If approved, the $3.7 billion bond package would improve nearly every school and facility in the district and technology and infrastructure at schools.

In this election, Dallas voters are being asked to approve a $3.7 billion school bond package. This is the largest bond proposal in state history.

This bond is almost twice the record-setting package passed by Houston eight years ago. But Dallas school trustee Miguel Solis says district needs are so great, even this plan wouldn’t cover everything.

“If we do not address these issues, that need is only going to grow,” Solis said. “And at some point, we would have to go after a bond that might impact the tax rate and we don’t want to do that, and putting forth a bond to the tune of $3.7 billion, we feel we’ll both be able to deliver on improving the quality of our facilities and doing it with good fiscal responsibility."

To translate, fiscal responsibility means not raising taxes. Still, voters will see a line attached to each of the five bond items that says “This is a property tax increase.” It’s there because a recent state law insists on that wording.

Solis says he’s not worried about taxes going up, because tax rates will not change.

“The path toward this bond was always focused on ensuring that it does not burden the taxpayer in any way,” Solis said. “And in fact we’ve built out this 30-year bond to ensure there is no impact from a financial standpoint.”
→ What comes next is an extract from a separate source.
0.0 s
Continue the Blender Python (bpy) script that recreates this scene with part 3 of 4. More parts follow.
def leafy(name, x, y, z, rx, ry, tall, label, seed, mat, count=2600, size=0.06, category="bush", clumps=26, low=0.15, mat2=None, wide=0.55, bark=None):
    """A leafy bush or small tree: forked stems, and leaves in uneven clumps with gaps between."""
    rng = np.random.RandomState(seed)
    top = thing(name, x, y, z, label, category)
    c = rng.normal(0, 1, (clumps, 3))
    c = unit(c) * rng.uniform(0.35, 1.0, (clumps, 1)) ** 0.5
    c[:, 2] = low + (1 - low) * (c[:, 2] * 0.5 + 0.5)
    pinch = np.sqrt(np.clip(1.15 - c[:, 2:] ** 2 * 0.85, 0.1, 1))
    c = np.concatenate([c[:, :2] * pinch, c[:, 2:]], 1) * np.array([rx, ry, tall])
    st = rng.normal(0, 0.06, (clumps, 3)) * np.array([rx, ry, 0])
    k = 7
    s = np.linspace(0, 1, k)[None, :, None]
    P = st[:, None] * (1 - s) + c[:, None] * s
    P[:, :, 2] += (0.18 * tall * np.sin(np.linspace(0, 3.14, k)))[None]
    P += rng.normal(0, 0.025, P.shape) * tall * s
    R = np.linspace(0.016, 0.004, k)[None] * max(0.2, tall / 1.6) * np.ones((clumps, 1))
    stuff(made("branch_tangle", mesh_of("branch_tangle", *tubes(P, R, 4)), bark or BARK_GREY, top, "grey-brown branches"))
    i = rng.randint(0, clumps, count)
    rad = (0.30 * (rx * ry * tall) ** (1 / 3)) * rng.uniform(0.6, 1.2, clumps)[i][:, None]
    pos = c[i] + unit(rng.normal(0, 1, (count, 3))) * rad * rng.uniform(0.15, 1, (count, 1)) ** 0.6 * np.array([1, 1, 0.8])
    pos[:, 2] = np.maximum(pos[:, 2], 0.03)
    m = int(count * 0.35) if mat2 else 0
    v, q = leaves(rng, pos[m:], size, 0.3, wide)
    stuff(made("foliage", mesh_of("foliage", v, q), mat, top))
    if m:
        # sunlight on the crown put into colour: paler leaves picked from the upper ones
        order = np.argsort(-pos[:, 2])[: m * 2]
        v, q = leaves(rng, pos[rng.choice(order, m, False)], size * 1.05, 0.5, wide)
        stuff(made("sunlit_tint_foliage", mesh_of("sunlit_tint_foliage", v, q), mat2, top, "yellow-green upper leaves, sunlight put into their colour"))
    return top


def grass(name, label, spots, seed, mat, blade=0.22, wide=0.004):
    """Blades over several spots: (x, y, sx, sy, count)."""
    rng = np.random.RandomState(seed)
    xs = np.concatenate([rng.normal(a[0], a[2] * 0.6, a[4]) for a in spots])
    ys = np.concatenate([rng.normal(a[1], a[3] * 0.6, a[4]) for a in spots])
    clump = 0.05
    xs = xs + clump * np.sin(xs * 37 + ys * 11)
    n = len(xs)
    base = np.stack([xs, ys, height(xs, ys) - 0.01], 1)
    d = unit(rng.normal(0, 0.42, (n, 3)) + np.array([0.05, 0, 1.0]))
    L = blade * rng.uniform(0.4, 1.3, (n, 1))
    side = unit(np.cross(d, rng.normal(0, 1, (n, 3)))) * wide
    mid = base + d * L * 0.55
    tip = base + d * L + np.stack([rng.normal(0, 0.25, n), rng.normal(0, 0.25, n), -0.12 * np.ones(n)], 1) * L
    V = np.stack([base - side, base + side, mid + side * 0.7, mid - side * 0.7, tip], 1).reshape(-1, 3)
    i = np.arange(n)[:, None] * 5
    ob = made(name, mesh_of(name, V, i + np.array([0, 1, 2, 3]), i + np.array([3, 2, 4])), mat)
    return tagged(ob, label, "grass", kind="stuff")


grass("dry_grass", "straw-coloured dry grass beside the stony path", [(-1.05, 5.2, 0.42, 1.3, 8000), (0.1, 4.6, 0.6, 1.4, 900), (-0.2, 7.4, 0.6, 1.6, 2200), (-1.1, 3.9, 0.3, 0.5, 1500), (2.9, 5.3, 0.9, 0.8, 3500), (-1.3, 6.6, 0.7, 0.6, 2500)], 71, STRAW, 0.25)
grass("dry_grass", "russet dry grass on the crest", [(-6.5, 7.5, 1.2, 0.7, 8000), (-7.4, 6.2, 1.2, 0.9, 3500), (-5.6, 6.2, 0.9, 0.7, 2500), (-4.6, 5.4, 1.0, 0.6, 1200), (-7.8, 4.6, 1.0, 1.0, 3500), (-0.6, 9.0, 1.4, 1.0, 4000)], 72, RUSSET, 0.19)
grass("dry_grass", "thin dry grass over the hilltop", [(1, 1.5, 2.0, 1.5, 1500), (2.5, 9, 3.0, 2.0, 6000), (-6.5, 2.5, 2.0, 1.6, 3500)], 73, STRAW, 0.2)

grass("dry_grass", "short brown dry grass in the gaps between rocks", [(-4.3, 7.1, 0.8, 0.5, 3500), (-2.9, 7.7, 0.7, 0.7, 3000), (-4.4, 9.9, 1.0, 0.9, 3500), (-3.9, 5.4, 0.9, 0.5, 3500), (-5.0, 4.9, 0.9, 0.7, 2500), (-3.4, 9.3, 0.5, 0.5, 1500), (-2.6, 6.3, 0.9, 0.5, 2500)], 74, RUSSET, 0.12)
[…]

The bond money aims to improve nearly every school in the district, going toward things from buildings to sports stadiums to expanding internet access. There’s no organized opposition to the proposal, but William Busby with the Dallas County Republican Party, says taxpayers will be watching.

“Republicans just want to make sure that whenever projects happen, that they’re managed fiscally and they’re responsible with that money,” says William Busby. “Is this bond election going to pass? We’re not sure. And again, the party has no position. But I would say Republicans are going to be monitoring just like hawks to see how these funds would be allocated and approved should they pass.”

Despite concerns about issuing a large bond during a recession, business leaders, including the Dallas regional chamber, back the package.